JOURNAL ARTICLE

Cytotoxic effects of high concentrations of sodium ascorbate on human myeloid cell lines

Domenico Mastrangelo, Lauretta Massai, Francesco Lo Coco, Nélida Inés Noguera, Loredana Borgia, Giuseppe Fioritoni, Anna Berardi, Antonio Iacone, Michela Muscettola, Elvira Pelosi, Germana Castelli, Ugo Testa, Francesco Di Pisa, Giovanni Grasso
Annals of Hematology 2015, 94 (11): 1807-16
26264692
The effect of high doses of intravenous (sodium) ascorbate (ASC) in the treatment of cancer has been controversial although there is growing evidence that ASC in high (pharmacologic) concentrations induces dose-dependent pro-apoptotic death of tumor cells, in vitro. Very few data are available on the role of ASC in the treatment of acute myeloid leukemia (AML). Ascorbate behaves as an antioxidant at low (physiologic), and as pro-oxidant at pharmacologic, concentrations, and this may account for the differences reported in different experimental settings, when human myeloid cell lines, such as HL60, were treated with ASC. Considering the myeloid origin of HL60 cells, and previous literature reports showing that some cell lines belonging to the myeloid lineage could be sensitive to the pro-apoptotic effects of high concentrations of ASC, we investigated in more details the effects of high doses (0.5 to 7 mM) of ASC in vitro, on a variety of human myeloid cell lines including the following: HL60, U937, NB4, NB4-R4 (retinoic acid [RA]-resistant), NB4/AsR (ATO-resistant) acute promyelocytic leukemia (APL)-derived cell lines, and K562 as well as on normal CD34+ progenitors derived from human cord blood. Our results indicate that all analyzed cell lines including all-trans retinoic acid (ATRA)- and arsenic trioxide (ATO)-resistant ones are highly sensitive to the cytotoxic, pro-oxidant effects of high doses of ASC, with an average 50 % lethal concentration (LC50) of 3 mM, depending on cell type, ASC concentration, and time of exposure.

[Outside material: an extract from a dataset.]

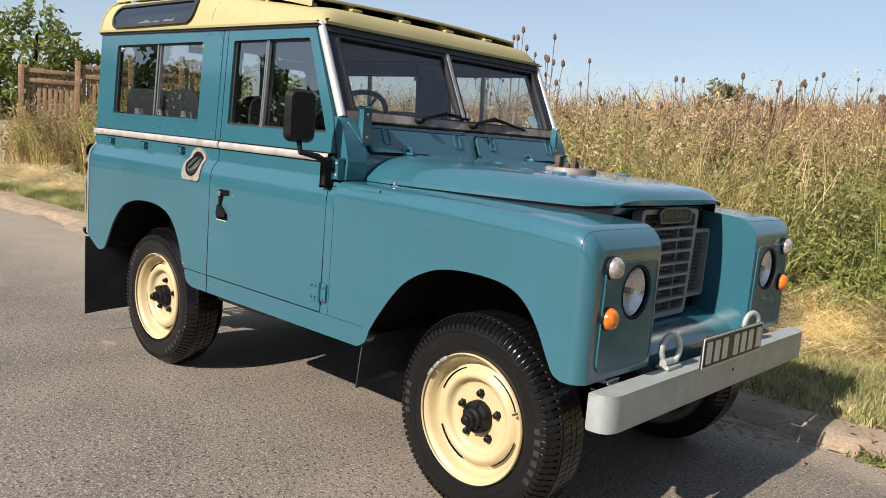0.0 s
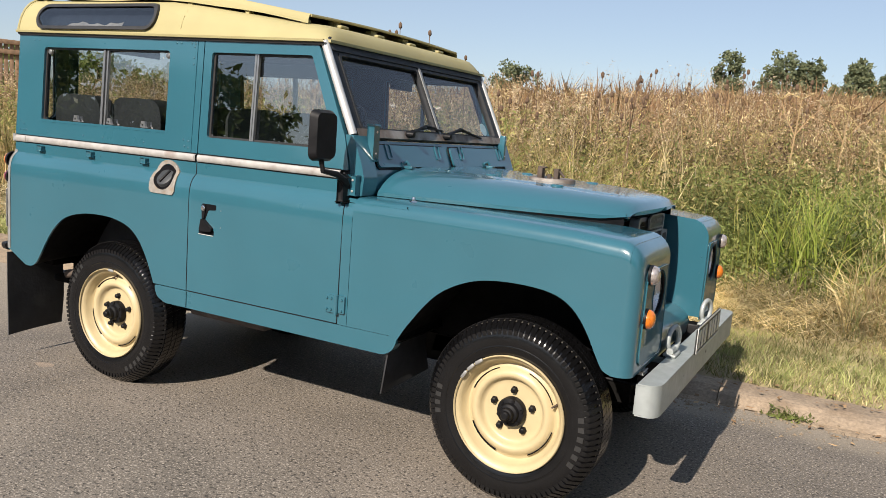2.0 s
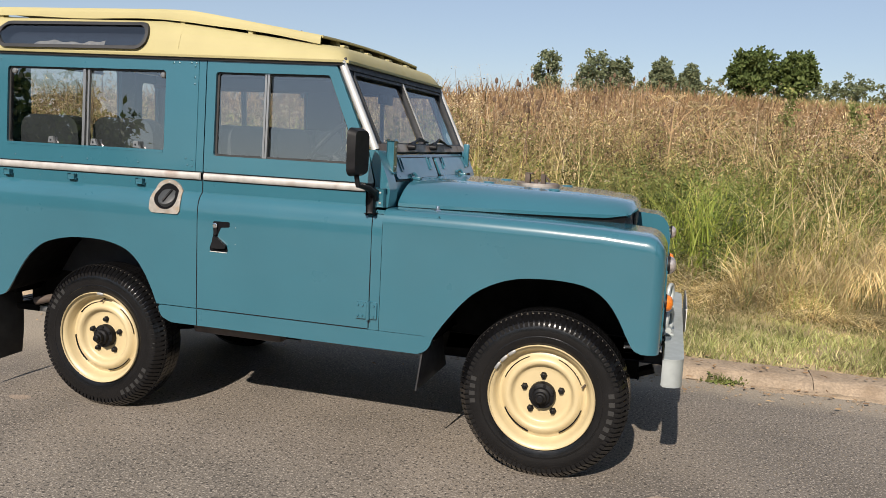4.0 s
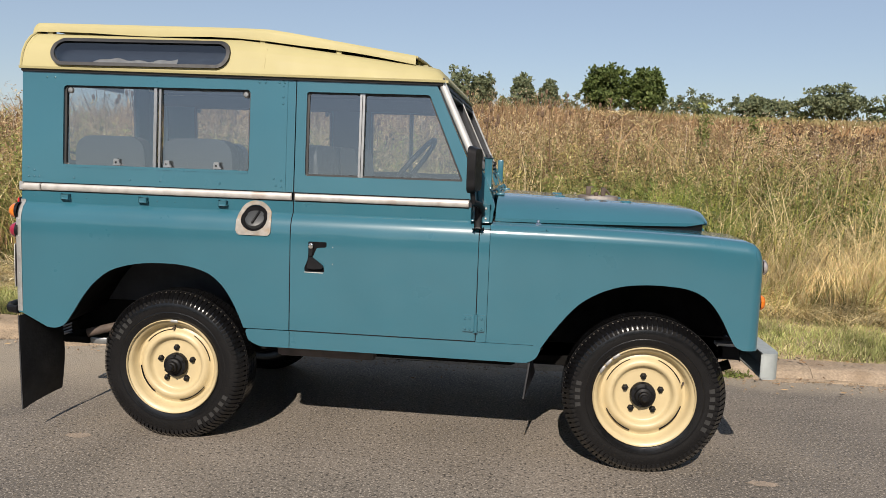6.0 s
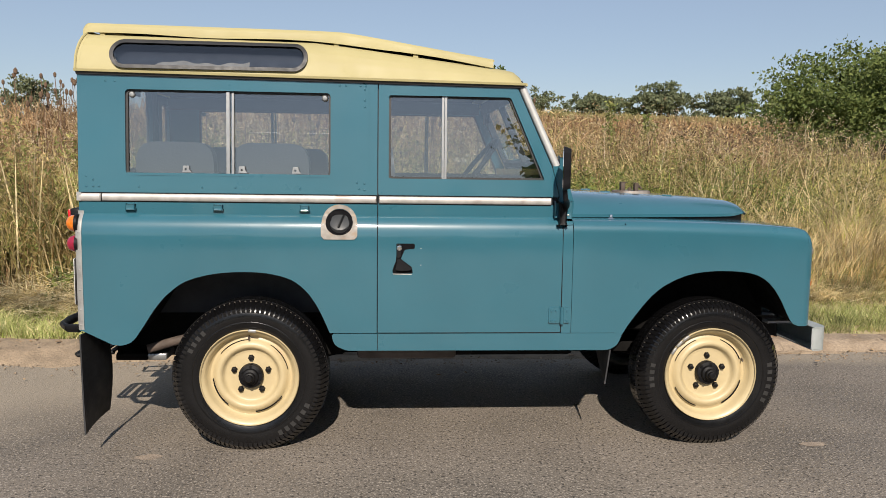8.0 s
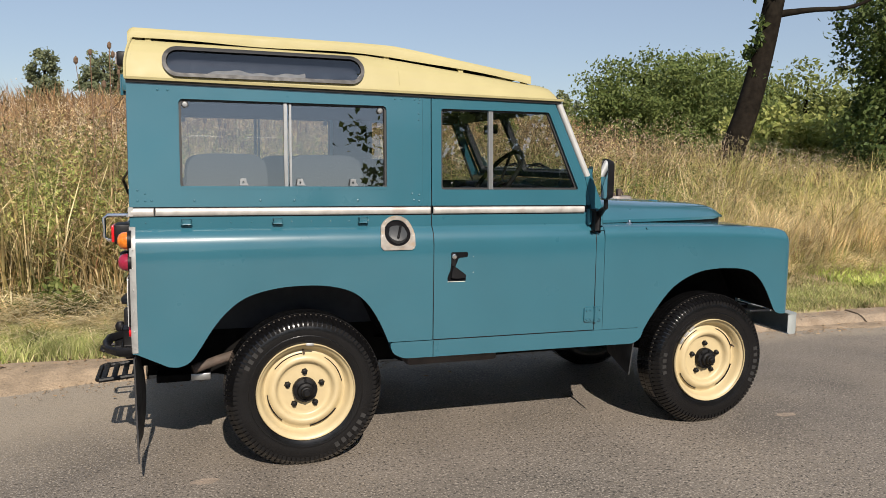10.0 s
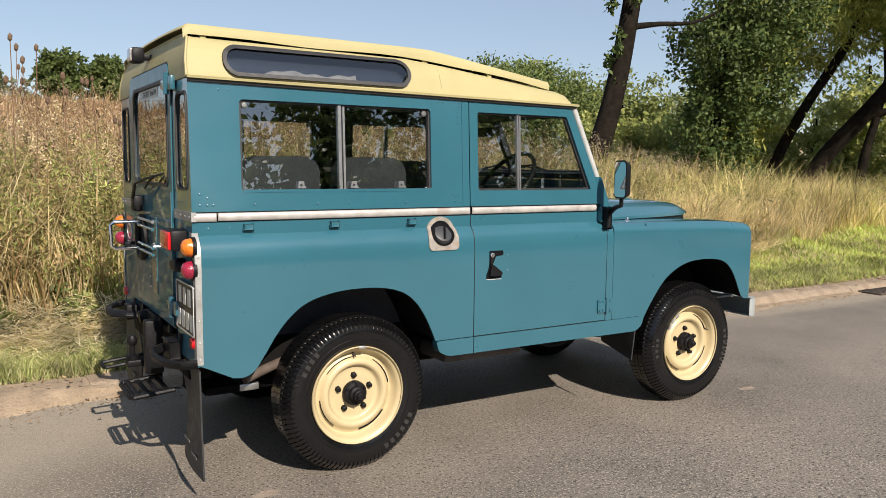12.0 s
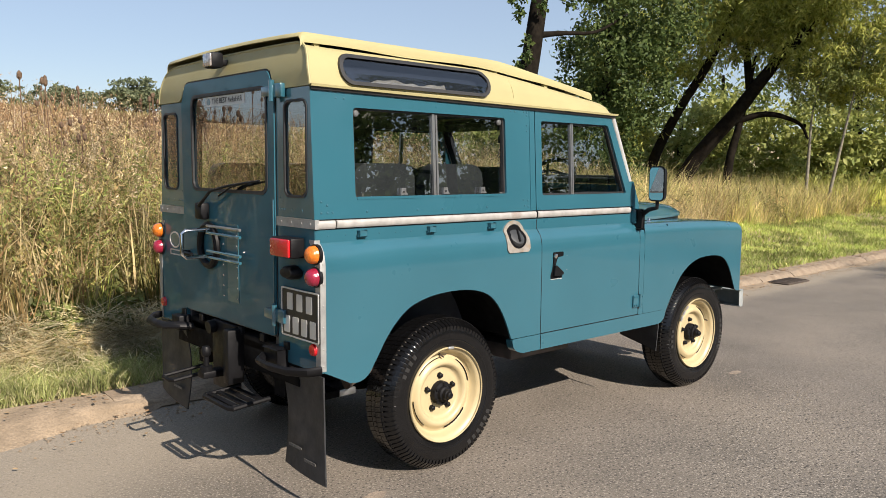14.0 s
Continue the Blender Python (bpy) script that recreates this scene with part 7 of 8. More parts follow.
x = rs.uniform(-0.8, 6.0, n)
y = kerb_y(x) + 0.27 + edge_d(x) + 1.8 * rs.uniform(0, 1, n) ** 1.4 - 0.1
keep = cells(x, y, 0.6) > 0.55
p = np.stack([x, y, ground_z(x, y) - 0.01], -1)[keep]
v, t = ribbons(p, rs.uniform(0.4, 0.95, len(p)), rs.uniform(0.006, 0.012, len(p)), rs.uniform(0.1, 0.8, len(p)), 0.25)
tagged(arrays("fresh_grass", v, t, MEADOW), "fresh yellow-green grass blades among the weeds", "grass", kind="stuff")
fluff = clumps(150, -13, 0.6, 0.3, 3.2, (0.12, 0.35), (1.0, 1.52), (5, 11), 34, 0.032, 0.35, 0.0, 0.82, (0.005, 0.009))
SEEDTOP = leaf_mat("pale_seed_tops", [(0.51, 0.40, 0.24), (0.37, 0.275, 0.15), (0.65, 0.54, 0.36), (0.23, 0.16, 0.085)], None, 1, 0.2, clump=2.0)
tagged(arrays("brown_seed_tops", *fluff[1], SEEDTOP), "fluffy pinkish brown seed heads topping the tall weeds", "weeds", kind="stuff")
v, t = joined(front[0], behind[0], fluff[0], leafy[0])
tagged(arrays("dry_stems", v, t, REDSTEM), "reddish dry stems of the tall weeds", "weeds", kind="stuff")
# thick bleached canes standing at the front
n = 300
x = rs.uniform(-9, 0.2, n)
y = kerb_y(x) + 0.27 + edge_d(x) + rs.uniform(-0.1, 0.5, n)
v, t = ribbons(np.stack([x, y, ground_z(x, y) - 0.01], -1), rs.uniform(0.7, 1.5, n), rs.uniform(0.010, 0.020, n), rs.uniform(0.0, 0.45, n), 0.4)
tagged(arrays("bleached_canes", v, t, PALE), "thick bleached dead stems among the weeds", "weeds", kind="stuff")
DARKDOCK = leaf_mat("dark_dead_thistles", [(0.11, 0.068, 0.042), (0.07, 0.045, 0.03), (0.17, 0.11, 0.066), (0.30, 0.22, 0.14)], None, 1, 0.1)
v, t = joined(*clumps(80, -4, 14, 1.3, 6.5, (0.2, 0.6), (0.8, 1.25), (9, 18), 18, 0.05, 0.4, 0.1, 0.35), *clumps(130, 5.6, 14, 5.0, 9.5, (0.4, 1.0), (1.0, 1.45), (14, 26), 14, 0.07, 0.45, 0.1, 0.25))
tagged(arrays("dead_thistles", v, t, DARKDOCK), "dark brown dead thistles in patches of the field", "weeds", kind="stuff")
# long arching leaves at the front of the weeds
n = 16000
x = rs.uniform(-12, 1.0, n)
y = kerb_y(x) + 0.27 + edge_d(x) + rs.uniform(0, 1, n) ** 1.3 * 1.6 - 0.1
keep = cells(x, y, 0.45) > np.interp(x, (-3.4, -2.2), (0.84, 0.3))
p = np.stack([x, y, ground_z(x, y) - 0.01], -1)[keep]
v, t = ribbons(p, rs.uniform(0.45, 1.25, len(p)) * (0.6 + 0.5 * cells(x, y, 0.45)[keep]), rs.uniform(0.007, 0.017, len(p)), rs.uniform(0.25, 0.95, len(p)), 0.22)
tagged(arrays("arching_straw", *ribbons(p[::5] + np.array([0.05, 0.0, 0.0]), rs.uniform(0.5, 1.3, len(p[::5])), rs.uniform(0.005, 0.010, len(p[::5])), rs.uniform(0.4, 0.97, len(p[::5])), 0.22), PALE), "pale arching dry grass leaves among the weeds", "dry grass", kind="stuff")
tagged(arrays("arching_grass", v, t, LEAFY), "long arching yellow-green grass leaves among the weeds", "grass", kind="stuff")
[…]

Conversely, high doses of ASC neither did exert significant cytotoxic effects nor impaired the differentiation potential in cord blood (CB) CD34+ normal cells. Since plasma ASC concentrations within the millimolar (mM) range can be easily and safely reached by intravenous administration, we conclude that phase I/II clinical trials using high doses of ASC should be designed for patients with advanced/refractory AML and APL.